The Organization argues in its Submission to the Board that the notice of intent to contract out dated December 27, 2010 was not submitted by the Carrier to the General Chairman upon its issuance. The Organization states that it has no record of receipt of the notice. The first time the Organization received the notice was upon its receipt of the Carrier's declination letter dated January 11, 2012. Following claim denial, the Organization filed an appeal dated February 9, 2012. The appeal makes no reference as to the General Chairman not receiving the notice of intent to contract out. Because this matter was not raised on appeal by the Organization during on-property exchanges, the Board will not consider it as belatedly presented in the Submission.

In the circumstances of this claim, the Board follows on-property Third Division Award 40756 with respect to the notice:

"Based on other Awards between the parties, the type of notice given by the Carrier in this case, albeit blanket, has not been shown to violate the notice requirements of Rule 52."

Supplementing the cited Award is Third Division Award 42076 wherein the Board held "[n]otices that have similar or greater breadth and scope, with less particularity, have been found to be sufficient by the Board on this property" and "[t]he Organization's reliance on cases concerning other properties or other Agreement does not alter this precedent."

The notice covers a geographic area involving maintenance-of-way work sufficiently described as subject to a contracting transaction during a finite period of time. The Parties met in conference where the Carrier asserted its reasons and justification for the notice in this case - Rule 52(a) exception ("not adequately equipped to handle") and mixed practice pursuant to Rule 52(b).

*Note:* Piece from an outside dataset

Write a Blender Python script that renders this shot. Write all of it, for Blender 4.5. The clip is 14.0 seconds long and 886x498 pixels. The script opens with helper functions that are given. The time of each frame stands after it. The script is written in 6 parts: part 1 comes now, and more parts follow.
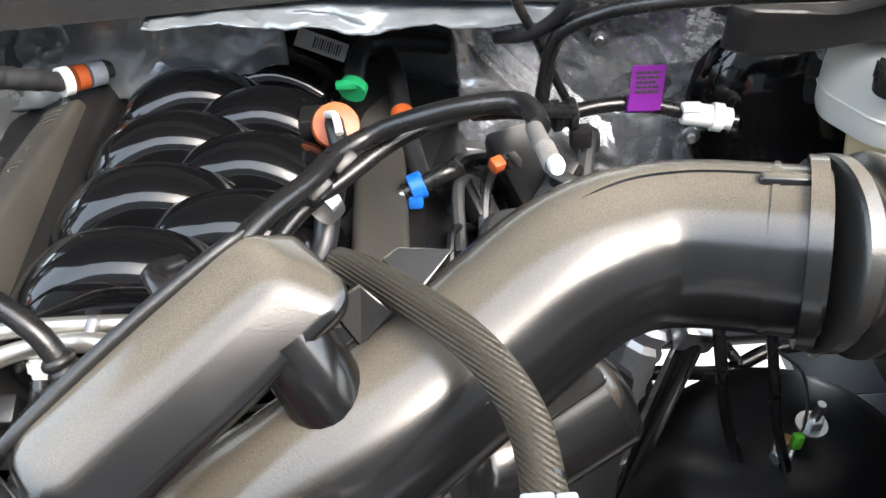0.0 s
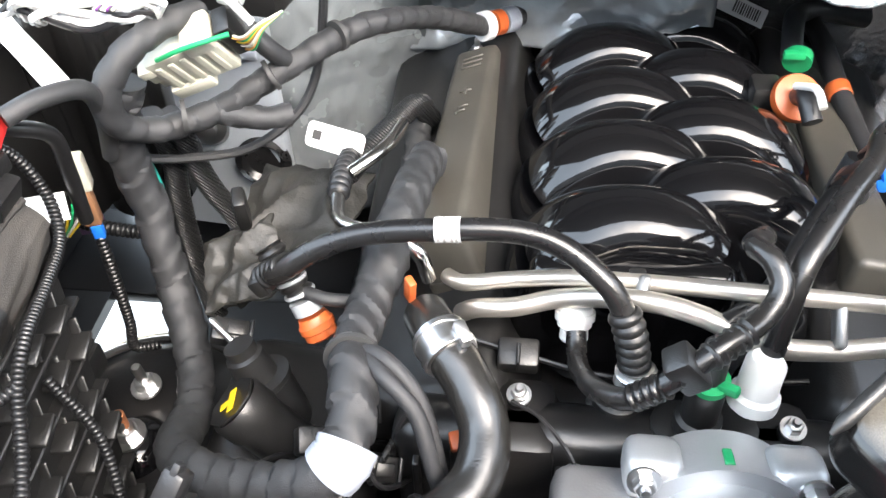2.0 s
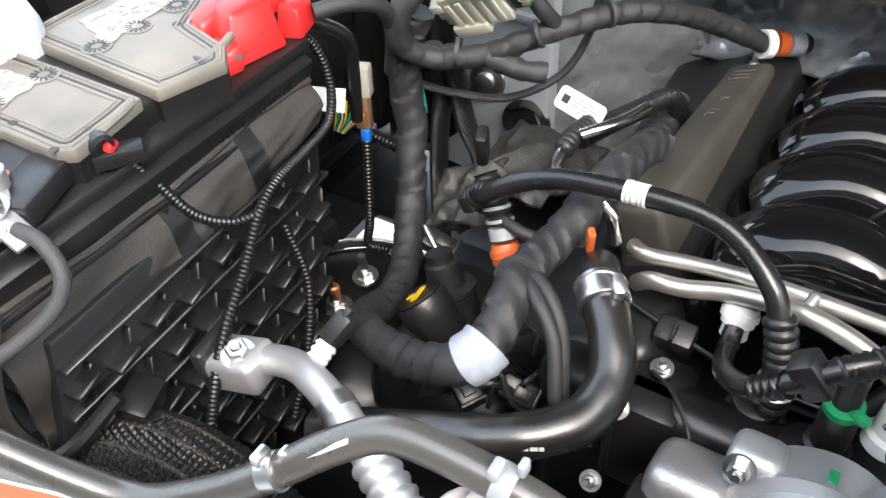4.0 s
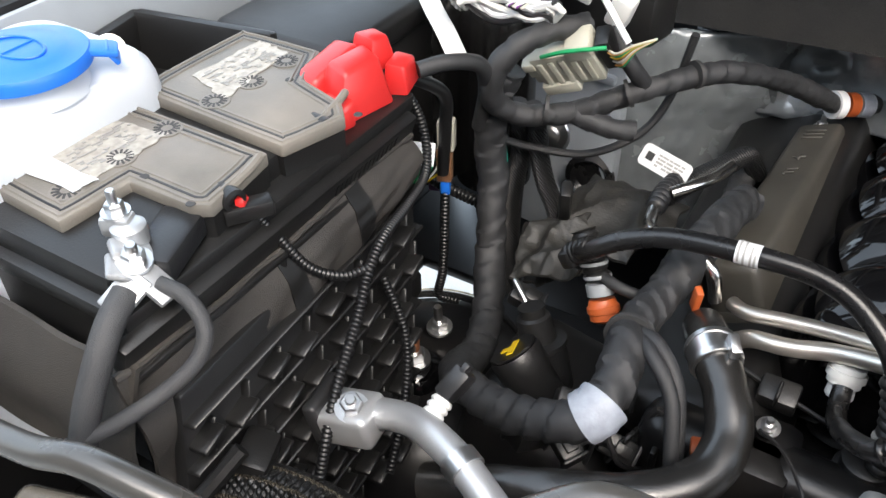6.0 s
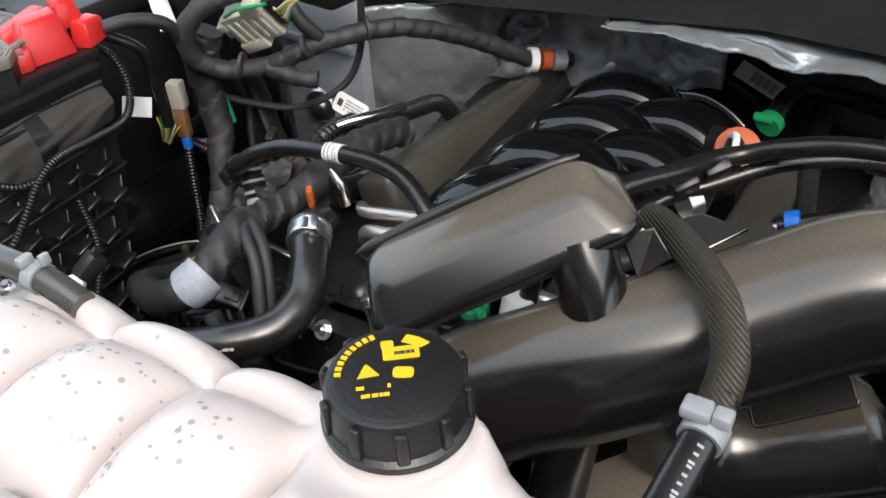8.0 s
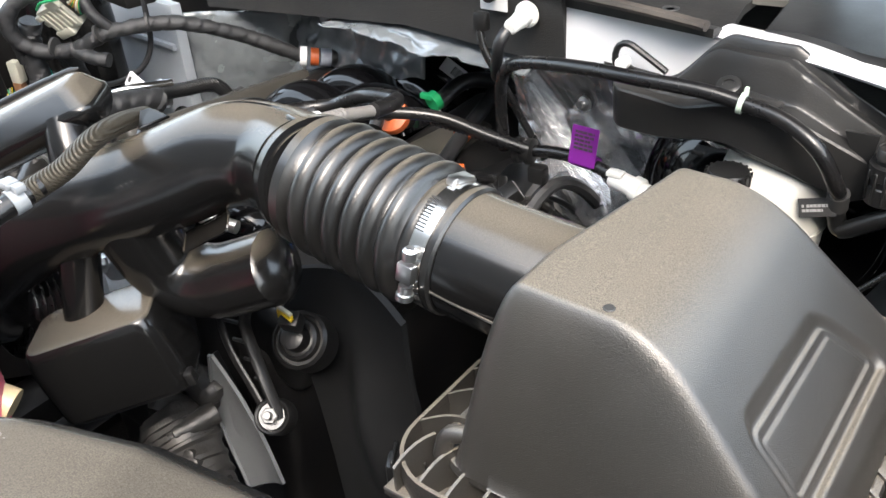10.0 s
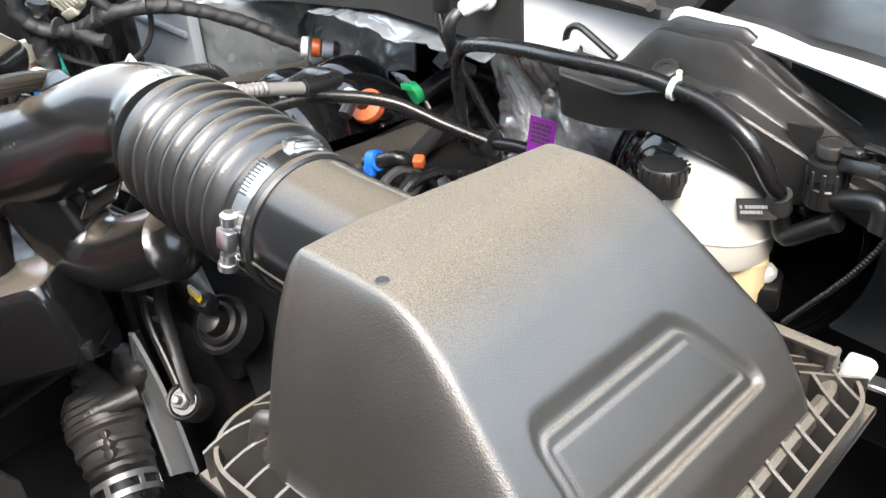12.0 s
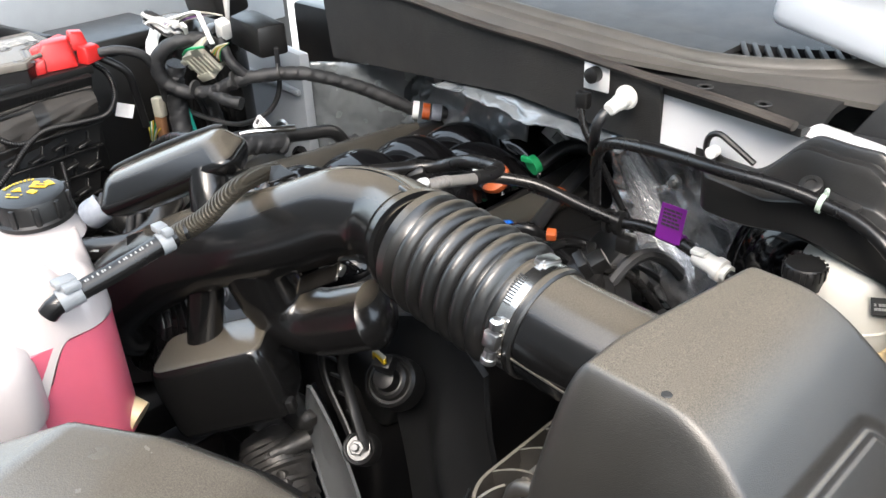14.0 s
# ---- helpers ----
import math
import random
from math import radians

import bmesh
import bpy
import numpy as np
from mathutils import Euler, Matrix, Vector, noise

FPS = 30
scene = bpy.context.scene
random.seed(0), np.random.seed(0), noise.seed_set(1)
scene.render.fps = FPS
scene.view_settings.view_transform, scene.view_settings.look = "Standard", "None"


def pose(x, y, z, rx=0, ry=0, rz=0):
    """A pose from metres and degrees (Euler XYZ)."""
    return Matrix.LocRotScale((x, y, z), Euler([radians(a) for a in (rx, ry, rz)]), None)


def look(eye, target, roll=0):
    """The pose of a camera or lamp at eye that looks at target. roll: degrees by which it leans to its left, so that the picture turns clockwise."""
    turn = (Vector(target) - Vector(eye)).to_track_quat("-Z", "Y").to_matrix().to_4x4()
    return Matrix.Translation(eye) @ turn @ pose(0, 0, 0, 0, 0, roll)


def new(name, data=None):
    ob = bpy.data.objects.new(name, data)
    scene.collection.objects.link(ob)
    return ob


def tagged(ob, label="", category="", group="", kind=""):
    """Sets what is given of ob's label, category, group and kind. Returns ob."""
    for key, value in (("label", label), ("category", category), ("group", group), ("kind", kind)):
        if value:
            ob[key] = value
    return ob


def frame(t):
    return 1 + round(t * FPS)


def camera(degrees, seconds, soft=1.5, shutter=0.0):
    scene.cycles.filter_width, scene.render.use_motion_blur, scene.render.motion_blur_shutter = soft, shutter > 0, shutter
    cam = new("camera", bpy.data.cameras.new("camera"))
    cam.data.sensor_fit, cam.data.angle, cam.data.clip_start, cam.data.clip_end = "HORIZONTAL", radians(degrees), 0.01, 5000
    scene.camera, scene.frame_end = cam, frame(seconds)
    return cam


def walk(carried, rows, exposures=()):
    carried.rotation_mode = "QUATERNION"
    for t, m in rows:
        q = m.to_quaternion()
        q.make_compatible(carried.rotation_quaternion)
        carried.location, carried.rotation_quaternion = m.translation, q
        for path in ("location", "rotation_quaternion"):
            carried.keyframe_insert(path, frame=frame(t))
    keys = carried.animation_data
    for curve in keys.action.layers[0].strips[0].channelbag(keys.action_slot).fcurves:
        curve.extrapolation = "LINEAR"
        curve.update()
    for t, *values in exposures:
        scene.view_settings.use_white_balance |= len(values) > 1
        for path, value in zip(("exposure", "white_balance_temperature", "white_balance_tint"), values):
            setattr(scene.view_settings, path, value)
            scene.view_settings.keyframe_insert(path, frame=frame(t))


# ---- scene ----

In this regard, Rule 52 requires the Parties to engage in a good-faith discussion of the matters covered by the notice in an attempt to reach an understanding. When the Parties enter those discussions, they are not tabula rasa about Rule 52 - Contracting. Specifically, there is a reciprocal requirement for a good-faith attempt to resolve concerns about the notice of intent and the work performed by BMWE-represented employees. Good-faith practices, such as those in the LOA, are of value and utility for the Board when assessing a good-faith attempt to reach an understanding as required by Rule 52. In this case, no understanding was attained because the Organization disputes the reasons and justification stated by the Carrier and offers arbitral precedent countering and contesting the Carrier's relied-upon precedent. Notwithstanding the disputed reasons, justification and precedent, Rule 52 states that "the Company may nevertheless proceed with . . . contracting, and the Organization may file and progress" a claim.

Given the findings in the circumstances presented, the Board concludes that the Carrier complied with Rule 52 with timely, advance written notice of its intent to contract out prior to consummating a contracting transaction and a good-faith attempt to reach an understanding with reasons and justification during conference. Arbitral precedent supporting the Carrier's position is not exposed as palpably in error. Accordingly, this claim must be denied.

AWARD

Claim denied.

ORDER

This Board, after consideration of the dispute identified above, hereby orders that an Award favorable to the Claimant(s) not be made.

NATIONAL RAILROAD ADJUSTMENT BOARD By Order of Third Division

Dated at Chicago, Illinois, this 13th day of July 2015.